● Set task: Print, without altering anything, the lines from the one that holds "Continue the Blender" to the one that holds "FRAME_Y = (0.165, 0.235)", inclusive. No other lines belong in the output.

======== Material provided

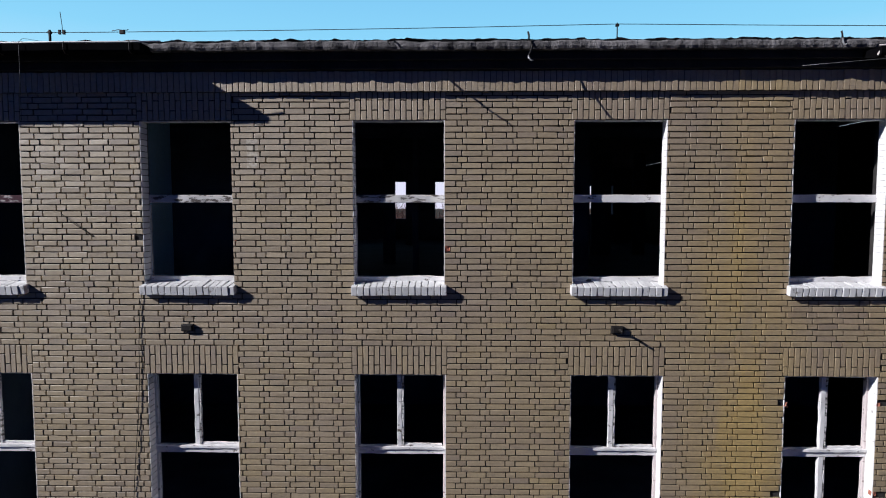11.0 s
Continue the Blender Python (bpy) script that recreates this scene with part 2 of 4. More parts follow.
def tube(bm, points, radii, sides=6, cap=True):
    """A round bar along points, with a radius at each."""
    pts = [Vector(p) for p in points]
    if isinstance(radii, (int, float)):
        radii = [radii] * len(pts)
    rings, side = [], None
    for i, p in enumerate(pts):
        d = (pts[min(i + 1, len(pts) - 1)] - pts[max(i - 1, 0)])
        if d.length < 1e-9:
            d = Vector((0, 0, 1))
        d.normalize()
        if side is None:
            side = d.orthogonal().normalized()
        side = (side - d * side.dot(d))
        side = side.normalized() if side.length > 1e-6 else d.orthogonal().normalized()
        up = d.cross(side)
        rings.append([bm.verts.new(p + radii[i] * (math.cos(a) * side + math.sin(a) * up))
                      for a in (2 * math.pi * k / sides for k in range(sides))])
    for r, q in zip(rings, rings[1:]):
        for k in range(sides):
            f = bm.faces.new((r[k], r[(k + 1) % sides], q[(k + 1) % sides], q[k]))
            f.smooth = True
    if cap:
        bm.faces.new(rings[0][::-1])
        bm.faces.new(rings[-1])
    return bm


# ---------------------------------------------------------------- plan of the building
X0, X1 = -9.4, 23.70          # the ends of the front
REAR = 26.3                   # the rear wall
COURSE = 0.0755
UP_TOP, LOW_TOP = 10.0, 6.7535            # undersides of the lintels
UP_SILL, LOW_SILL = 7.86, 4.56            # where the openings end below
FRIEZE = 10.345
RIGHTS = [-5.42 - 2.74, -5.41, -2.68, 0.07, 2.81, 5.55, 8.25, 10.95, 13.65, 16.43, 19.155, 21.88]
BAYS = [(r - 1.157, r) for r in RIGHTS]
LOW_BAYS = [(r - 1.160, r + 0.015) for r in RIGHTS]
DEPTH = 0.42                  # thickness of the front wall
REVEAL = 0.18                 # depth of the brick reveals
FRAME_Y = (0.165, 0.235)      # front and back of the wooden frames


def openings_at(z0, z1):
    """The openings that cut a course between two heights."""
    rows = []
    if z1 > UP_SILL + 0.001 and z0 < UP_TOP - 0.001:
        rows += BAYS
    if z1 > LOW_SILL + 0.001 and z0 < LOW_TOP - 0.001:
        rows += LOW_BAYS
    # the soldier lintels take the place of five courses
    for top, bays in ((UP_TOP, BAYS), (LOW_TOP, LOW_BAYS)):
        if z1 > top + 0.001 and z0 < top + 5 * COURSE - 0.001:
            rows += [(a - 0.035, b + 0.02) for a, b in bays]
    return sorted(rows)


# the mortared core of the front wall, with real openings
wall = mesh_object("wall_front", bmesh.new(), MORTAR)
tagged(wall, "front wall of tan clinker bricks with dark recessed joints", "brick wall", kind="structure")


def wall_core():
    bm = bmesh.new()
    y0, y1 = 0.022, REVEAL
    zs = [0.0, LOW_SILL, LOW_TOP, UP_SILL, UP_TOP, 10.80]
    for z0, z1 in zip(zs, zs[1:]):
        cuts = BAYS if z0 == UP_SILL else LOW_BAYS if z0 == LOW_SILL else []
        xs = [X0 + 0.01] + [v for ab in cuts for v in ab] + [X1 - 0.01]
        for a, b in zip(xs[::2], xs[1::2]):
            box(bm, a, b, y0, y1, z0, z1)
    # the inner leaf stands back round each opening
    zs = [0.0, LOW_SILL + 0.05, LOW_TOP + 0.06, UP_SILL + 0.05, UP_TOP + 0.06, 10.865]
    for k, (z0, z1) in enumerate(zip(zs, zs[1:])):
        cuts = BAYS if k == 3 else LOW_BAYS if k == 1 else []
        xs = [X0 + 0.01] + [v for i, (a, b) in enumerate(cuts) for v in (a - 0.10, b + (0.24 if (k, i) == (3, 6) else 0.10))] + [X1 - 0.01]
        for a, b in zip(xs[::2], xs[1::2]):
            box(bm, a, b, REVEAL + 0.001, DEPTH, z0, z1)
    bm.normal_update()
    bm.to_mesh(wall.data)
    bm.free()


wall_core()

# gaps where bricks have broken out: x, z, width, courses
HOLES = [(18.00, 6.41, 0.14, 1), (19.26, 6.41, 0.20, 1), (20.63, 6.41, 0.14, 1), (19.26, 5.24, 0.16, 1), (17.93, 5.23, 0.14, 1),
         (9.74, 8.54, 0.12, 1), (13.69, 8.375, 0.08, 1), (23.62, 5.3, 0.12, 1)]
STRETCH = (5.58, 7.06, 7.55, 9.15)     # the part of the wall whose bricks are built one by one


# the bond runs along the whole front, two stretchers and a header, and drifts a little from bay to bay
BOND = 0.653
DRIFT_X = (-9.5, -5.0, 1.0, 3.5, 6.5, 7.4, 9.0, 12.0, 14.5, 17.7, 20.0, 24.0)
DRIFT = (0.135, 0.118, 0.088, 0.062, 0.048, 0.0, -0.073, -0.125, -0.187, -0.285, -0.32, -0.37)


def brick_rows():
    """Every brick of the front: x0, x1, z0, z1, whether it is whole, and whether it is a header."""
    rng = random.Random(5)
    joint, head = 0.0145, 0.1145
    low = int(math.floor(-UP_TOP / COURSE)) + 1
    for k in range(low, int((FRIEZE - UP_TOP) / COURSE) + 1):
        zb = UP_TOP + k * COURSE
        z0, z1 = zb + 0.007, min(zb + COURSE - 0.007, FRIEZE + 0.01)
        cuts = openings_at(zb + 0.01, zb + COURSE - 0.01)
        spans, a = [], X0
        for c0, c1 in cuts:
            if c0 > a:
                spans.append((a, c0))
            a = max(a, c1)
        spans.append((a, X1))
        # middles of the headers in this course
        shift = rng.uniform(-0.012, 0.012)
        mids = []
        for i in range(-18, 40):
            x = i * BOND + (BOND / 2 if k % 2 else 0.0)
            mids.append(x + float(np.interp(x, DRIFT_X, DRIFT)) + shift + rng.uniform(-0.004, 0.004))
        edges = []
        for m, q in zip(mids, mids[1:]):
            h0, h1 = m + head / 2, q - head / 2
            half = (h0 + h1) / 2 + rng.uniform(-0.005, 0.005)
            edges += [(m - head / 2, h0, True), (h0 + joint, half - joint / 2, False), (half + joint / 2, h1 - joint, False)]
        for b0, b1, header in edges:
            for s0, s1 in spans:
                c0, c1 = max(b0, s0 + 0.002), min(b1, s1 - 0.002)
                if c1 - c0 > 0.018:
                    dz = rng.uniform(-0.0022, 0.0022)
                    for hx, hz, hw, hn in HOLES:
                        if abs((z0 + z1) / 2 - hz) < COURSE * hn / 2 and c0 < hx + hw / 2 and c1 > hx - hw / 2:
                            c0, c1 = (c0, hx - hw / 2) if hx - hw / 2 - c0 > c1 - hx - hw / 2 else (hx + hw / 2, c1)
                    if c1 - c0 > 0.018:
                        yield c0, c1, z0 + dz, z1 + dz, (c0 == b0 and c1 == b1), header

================

● Answer to the exercise:
Continue the Blender Python (bpy) script that recreates this scene with part 2 of 4. More parts follow.
def tube(bm, points, radii, sides=6, cap=True):
    """A round bar along points, with a radius at each."""
    pts = [Vector(p) for p in points]
    if isinstance(radii, (int, float)):
        radii = [radii] * len(pts)
    rings, side = [], None
    for i, p in enumerate(pts):
        d = (pts[min(i + 1, len(pts) - 1)] - pts[max(i - 1, 0)])
        if d.length < 1e-9:
            d = Vector((0, 0, 1))
        d.normalize()
        if side is None:
            side = d.orthogonal().normalized()
        side = (side - d * side.dot(d))
        side = side.normalized() if side.length > 1e-6 else d.orthogonal().normalized()
        up = d.cross(side)
        rings.append([bm.verts.new(p + radii[i] * (math.cos(a) * side + math.sin(a) * up))
                      for a in (2 * math.pi * k / sides for k in range(sides))])
    for r, q in zip(rings, rings[1:]):
        for k in range(sides):
            f = bm.faces.new((r[k], r[(k + 1) % sides], q[(k + 1) % sides], q[k]))
            f.smooth = True
    if cap:
        bm.faces.new(rings[0][::-1])
        bm.faces.new(rings[-1])
    return bm


# ---------------------------------------------------------------- plan of the building
X0, X1 = -9.4, 23.70          # the ends of the front
REAR = 26.3                   # the rear wall
COURSE = 0.0755
UP_TOP, LOW_TOP = 10.0, 6.7535            # undersides of the lintels
UP_SILL, LOW_SILL = 7.86, 4.56            # where the openings end below
FRIEZE = 10.345
RIGHTS = [-5.42 - 2.74, -5.41, -2.68, 0.07, 2.81, 5.55, 8.25, 10.95, 13.65, 16.43, 19.155, 21.88]
BAYS = [(r - 1.157, r) for r in RIGHTS]
LOW_BAYS = [(r - 1.160, r + 0.015) for r in RIGHTS]
DEPTH = 0.42                  # thickness of the front wall
REVEAL = 0.18                 # depth of the brick reveals
FRAME_Y = (0.165, 0.235)      # front and back of the wooden frames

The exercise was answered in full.